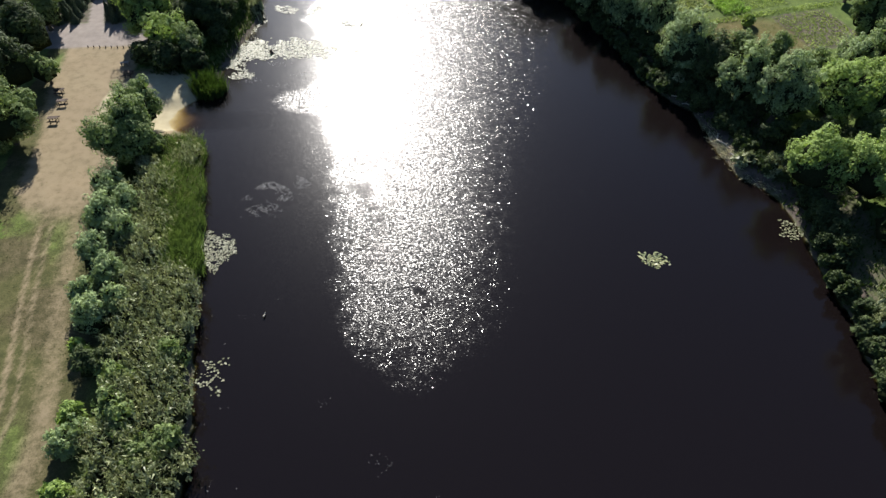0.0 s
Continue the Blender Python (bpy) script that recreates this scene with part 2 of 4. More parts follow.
def pad_material():
    k = Mat("lily_pad_leaf")
    rnd = k.geo.outputs["Random Per Island"]
    col = k.ramp(rnd, (0.0, (0.09, 0.10, 0.05)), (0.6, (0.18, 0.185, 0.11)), (1.0, (0.27, 0.265, 0.17)))
    return k.shade(col, 0.5, k.bump(k.noise(14.0, 3.0), 0.5, 0.03), 0.35)


BARK = bark_material()
# near-black, so that inner crown shade is put into the colour
SHADE_CORE = plain("near_black_shade_core", (0.010, 0.013, 0.007), (0.026, 0.032, 0.014), 5.0, 1.0, 0.0, 0.6, 0.1)
GROUND = ground_material()
WATER = water_material()
PAD = pad_material()
WEED = plain("floating_weed", (0.08, 0.08, 0.085), (0.21, 0.21, 0.21), 3.0, 0.65, 0.2)
DARK_WEED = plain("dark_water_weed", (0.020, 0.022, 0.012), (0.07, 0.07, 0.045), 5.0, 0.8, 0.1)
DEADWOOD = plain("bleached_wood", (0.22, 0.20, 0.16), (0.48, 0.45, 0.38), 12.0, 0.8)
PLASTER = plain("pale_plaster", (0.42, 0.40, 0.36), (0.56, 0.53, 0.48), 2.0, 0.9)
# one roof in two colours: shaded slope dark, sunlit slope and ridge tan
ROOF = plain("shaded_roof_sheet", (0.05, 0.05, 0.055), (0.10, 0.095, 0.10), 3.0, 0.6)
RIDGE = plain("sunlit_tan_roof_sheet", (0.22, 0.18, 0.145), (0.32, 0.27, 0.22), 3.0, 0.6)
TEAL = plain("turquoise_canvas", (0.015, 0.22, 0.18), (0.03, 0.32, 0.26), 4.0, 0.6)
WHITE = plain("white_painted_surface", (0.70, 0.70, 0.68), (0.82, 0.82, 0.80), 4.0, 0.5)
TIMBER = plain("dark_brown_timber", (0.035, 0.022, 0.016), (0.09, 0.06, 0.042), 10.0, 0.75)
GLASS = plain("dark_window_glass", (0.01, 0.012, 0.015), (0.02, 0.022, 0.026), 2.0, 0.1, 0.6, 0.02)
CONCRETE = plain("grey_concrete", (0.22, 0.21, 0.19), (0.34, 0.32, 0.30), 8.0, 0.9)


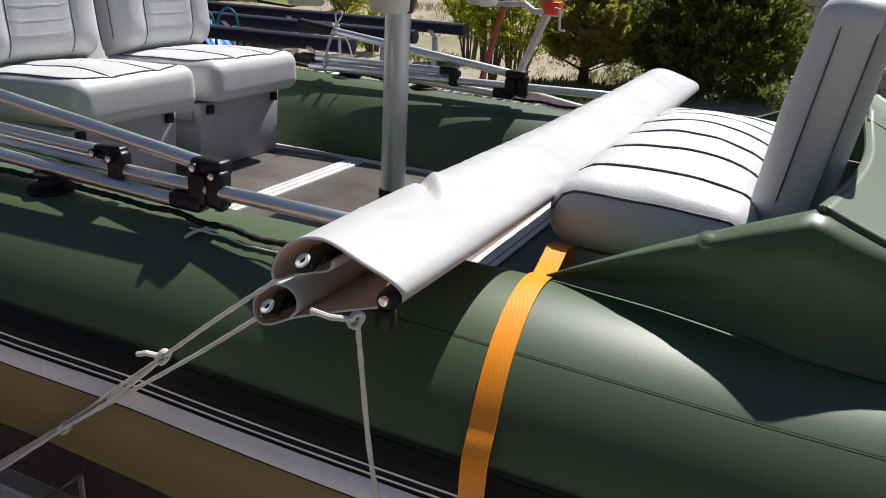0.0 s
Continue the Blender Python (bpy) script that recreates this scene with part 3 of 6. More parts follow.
def bench_cushion(y0, y1):
    sx, sy, sz = 0.345, y1 - y0, 0.12
    place = pose(0.7385, (y0 + y1) / 2, 1.297, 0, 2.0, 0)
    return cushion(bench, "seat_cushion", place, sx, sy, sz, [v * sy for v in (-0.36, -0.21, -0.07, 0.07, 0.21, 0.36)], 0.046, 0.054, 0.016, 0.0034, False)


bench_cushion(-0.432, 0.490)
for k, (y0, y1) in enumerate(BOW):
    bp = pose(0.968, (y0 + y1) / 2, 1.496, 0, 0, -90) @ pose(0, 0, 0, -8.5, 0, 0)
    backrest(bench, bp, y1 - y0, 0.383, 0.105, 0.0)
bm = B()
box(bm, (0.60, -0.385, 1.16), (0.05, 0.012, 0.10), 0.003)
cyl(bm, (0.60, -0.393, 1.20), 0.008, 0.012, "y", 10)
part("hinge_bracket", bm, "galv", bench)

# ---- pedestal table ----
table = thing("pedestal_table", "white moulded boat table with cup holders on an aluminium post", "table", at=(0, 0.066, FLOOR_Z))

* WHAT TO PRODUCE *
Find every line in the entries that includes the word "scene", then state how many there are and nothing else.

* SOLUTION TO THIS PROBLEM *
2